In other words, I’m not jumping back into the social world wholesale. Don’t look for me on Twitter or Pinterest any time soon. Also, I’m not adding TikTok or Snapchat to my life, much to the relief of my teenagers. And my LinkedIn account remains nothing more than an online resume; I don’t have any connections and I never post updates. I’ll continue using Facebook as I have for the last 15 months: as a way to communicate with one professional group I belong to. You may also find an author page there, but that’s just a necessary evil Facebook requires in order to take advantage of some Instagram features.

Which leads me to an important point I learned from Digital Minimalism: I’m not just jumping back into Instagram wholesale either. I’ll be focusing on a few optimized activities that will allow me to take advantage of the benefits of the app without suffering through the parts that leave me feeling less than human. For instance, I’m not putting Instagram on my phone. I’ll be using a scheduling app on my laptop to post, and I’ll be able to follow others and respond to comments there, too. I’ll also be using Instagram as an author, sharing personal details as they affect my writing life and focusing on reaching readers. While I’m sure I’ll be connecting with family and friends there, too, I don’t plan to post regular photos of our boys or news about family gatherings except as they might overlap with my life as an author.

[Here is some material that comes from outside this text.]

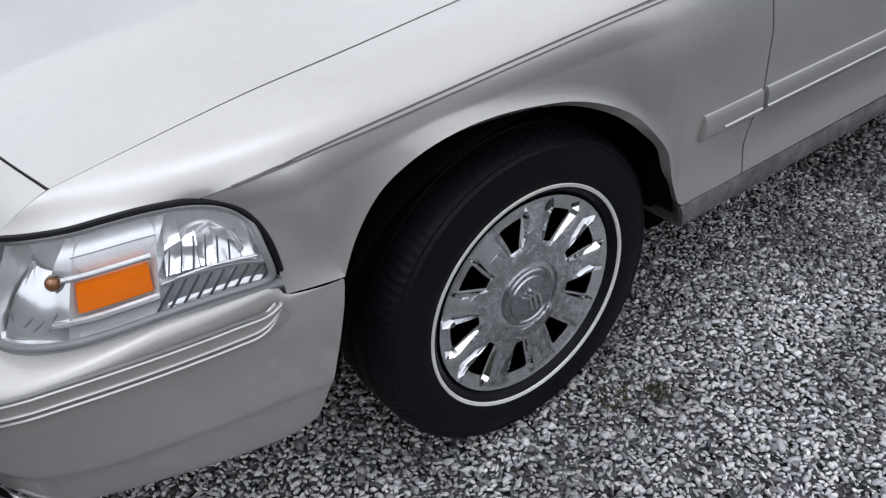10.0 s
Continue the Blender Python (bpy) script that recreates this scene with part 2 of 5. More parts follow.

As I’ve thought again … and again and again … about social media, I’ve considered jumping back in more than once. Until now, neither my conscience nor my sense of reason seemed to approve. But when I thought about it again recently, this time, I felt free to proceed. I started slowly. First, I made the decision without acting on it or telling anyone to see how it felt. Then, after a few days, I created an Instagram account but didn’t do anything with it. Eventually, I added a profile pic and bio, and today I even posted my first picture. And each time, it’s felt right.

I guess you could put Instagram up there with grapefruit and Mrs. Maisel. What started out a “Bleh” now feels like “Yeah!”

Until I change my mind again, that is.